---- SUPPLIED RECORDS

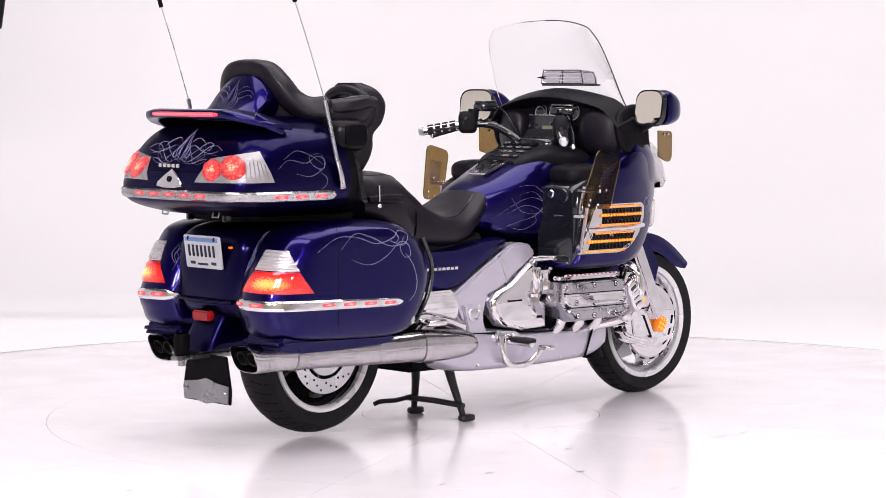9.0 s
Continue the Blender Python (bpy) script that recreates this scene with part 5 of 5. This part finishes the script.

--------
---- SUPPLIED RECORDS

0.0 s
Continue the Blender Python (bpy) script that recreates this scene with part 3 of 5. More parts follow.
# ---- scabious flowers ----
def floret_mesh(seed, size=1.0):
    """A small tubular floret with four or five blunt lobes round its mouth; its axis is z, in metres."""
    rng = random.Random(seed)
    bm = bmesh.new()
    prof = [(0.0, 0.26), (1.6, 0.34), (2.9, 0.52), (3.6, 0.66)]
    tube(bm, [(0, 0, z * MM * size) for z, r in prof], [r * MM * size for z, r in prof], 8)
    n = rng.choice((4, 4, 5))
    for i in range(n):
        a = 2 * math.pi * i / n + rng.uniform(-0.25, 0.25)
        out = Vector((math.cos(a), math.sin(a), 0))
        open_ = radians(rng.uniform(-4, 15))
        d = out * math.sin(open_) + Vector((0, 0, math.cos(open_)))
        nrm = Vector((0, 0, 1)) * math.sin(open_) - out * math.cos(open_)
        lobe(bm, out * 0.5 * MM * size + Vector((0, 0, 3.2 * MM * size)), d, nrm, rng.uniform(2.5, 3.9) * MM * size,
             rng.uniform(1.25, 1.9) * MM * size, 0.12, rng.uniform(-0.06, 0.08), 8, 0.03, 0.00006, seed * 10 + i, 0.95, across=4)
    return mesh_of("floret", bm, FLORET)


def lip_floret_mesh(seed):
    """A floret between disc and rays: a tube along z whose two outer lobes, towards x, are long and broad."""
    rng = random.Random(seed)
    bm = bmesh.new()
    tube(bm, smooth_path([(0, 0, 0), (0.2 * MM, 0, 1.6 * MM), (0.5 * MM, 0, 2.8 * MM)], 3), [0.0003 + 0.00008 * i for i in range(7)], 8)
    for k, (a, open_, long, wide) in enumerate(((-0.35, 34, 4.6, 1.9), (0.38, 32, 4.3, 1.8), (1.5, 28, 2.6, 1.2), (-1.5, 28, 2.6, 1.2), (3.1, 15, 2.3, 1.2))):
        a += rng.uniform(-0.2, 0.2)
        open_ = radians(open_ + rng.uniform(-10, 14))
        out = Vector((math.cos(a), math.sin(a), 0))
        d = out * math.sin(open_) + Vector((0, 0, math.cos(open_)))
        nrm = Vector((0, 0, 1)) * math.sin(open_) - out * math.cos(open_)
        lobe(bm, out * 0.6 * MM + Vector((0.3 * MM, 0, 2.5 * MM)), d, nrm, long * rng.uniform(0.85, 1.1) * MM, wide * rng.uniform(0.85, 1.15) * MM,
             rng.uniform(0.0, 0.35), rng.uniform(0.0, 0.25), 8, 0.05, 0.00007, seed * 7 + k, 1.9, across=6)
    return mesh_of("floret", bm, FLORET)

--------
---- SUPPLIED RECORDS

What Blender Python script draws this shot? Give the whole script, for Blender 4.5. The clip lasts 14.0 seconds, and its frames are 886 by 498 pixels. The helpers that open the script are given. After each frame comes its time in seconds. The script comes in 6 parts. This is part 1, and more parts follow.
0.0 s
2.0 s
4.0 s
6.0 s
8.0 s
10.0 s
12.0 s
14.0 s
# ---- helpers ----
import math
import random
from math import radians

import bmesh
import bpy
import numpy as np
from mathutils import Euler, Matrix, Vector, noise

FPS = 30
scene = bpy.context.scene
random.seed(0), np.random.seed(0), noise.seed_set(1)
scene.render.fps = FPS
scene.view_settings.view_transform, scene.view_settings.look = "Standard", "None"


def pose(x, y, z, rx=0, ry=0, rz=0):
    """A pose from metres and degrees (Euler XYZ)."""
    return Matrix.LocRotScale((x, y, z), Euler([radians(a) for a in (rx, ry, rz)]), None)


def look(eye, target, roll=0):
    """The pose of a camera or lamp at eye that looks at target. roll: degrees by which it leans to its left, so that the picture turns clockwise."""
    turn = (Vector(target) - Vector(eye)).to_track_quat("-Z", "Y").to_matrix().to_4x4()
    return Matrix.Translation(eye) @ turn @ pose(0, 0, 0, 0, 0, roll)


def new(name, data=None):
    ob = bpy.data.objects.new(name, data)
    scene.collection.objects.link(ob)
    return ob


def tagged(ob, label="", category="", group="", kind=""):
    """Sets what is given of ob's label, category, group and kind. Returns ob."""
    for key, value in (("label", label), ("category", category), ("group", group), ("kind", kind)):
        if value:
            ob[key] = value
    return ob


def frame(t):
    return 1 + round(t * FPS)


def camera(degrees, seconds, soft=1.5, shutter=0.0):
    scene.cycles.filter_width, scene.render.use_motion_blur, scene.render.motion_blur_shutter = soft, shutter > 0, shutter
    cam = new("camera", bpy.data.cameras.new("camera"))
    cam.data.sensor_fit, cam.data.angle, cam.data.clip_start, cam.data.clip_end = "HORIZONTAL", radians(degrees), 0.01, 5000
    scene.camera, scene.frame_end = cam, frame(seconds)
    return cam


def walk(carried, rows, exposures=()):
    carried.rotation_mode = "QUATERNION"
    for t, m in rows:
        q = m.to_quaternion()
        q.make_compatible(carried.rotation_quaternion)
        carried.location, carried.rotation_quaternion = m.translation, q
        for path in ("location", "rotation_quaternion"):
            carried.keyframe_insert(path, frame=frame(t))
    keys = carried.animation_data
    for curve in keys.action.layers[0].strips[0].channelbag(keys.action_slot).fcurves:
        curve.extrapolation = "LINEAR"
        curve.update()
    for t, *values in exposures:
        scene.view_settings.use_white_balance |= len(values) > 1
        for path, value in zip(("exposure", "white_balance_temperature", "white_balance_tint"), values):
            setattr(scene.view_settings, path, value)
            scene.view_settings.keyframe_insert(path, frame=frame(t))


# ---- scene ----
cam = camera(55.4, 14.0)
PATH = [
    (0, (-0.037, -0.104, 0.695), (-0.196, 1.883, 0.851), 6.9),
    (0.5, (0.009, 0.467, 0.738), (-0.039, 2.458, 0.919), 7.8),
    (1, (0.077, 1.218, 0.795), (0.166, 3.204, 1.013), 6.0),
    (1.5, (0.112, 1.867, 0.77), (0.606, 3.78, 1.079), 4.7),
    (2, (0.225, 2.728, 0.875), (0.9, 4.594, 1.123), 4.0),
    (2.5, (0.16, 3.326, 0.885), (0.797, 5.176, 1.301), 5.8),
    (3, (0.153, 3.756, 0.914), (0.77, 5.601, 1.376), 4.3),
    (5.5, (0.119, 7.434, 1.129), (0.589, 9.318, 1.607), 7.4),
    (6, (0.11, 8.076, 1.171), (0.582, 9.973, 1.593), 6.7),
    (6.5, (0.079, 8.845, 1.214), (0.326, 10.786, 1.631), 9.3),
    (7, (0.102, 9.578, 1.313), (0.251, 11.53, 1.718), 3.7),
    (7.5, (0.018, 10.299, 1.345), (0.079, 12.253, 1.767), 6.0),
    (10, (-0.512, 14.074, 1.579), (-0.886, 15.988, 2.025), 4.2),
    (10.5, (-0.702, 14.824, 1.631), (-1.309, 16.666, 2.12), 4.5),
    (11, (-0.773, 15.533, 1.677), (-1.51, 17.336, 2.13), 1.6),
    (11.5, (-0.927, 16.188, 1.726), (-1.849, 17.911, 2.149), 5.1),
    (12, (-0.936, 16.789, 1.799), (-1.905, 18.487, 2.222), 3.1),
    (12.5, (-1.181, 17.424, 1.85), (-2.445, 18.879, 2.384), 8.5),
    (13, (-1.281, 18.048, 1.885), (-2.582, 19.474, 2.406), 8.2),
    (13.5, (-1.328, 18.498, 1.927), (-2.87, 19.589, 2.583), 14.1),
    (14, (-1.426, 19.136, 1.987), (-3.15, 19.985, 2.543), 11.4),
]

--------

# WHAT THE TASK ASKS
Give back, word for word, only the lines above from the line holding "carried.location, carried.rotation_quaternion = m.translation, q" to the line holding "scene.view_settings.keyframe_insert(path, frame=frame(t))", both included.

# RESPONSE
        carried.location, carried.rotation_quaternion = m.translation, q
        for path in ("location", "rotation_quaternion"):
            carried.keyframe_insert(path, frame=frame(t))
    keys = carried.animation_data
    for curve in keys.action.layers[0].strips[0].channelbag(keys.action_slot).fcurves:
        curve.extrapolation = "LINEAR"
        curve.update()
    for t, *values in exposures:
        scene.view_settings.use_white_balance |= len(values) > 1
        for path, value in zip(("exposure", "white_balance_temperature", "white_balance_tint"), values):
            setattr(scene.view_settings, path, value)
            scene.view_settings.keyframe_insert(path, frame=frame(t))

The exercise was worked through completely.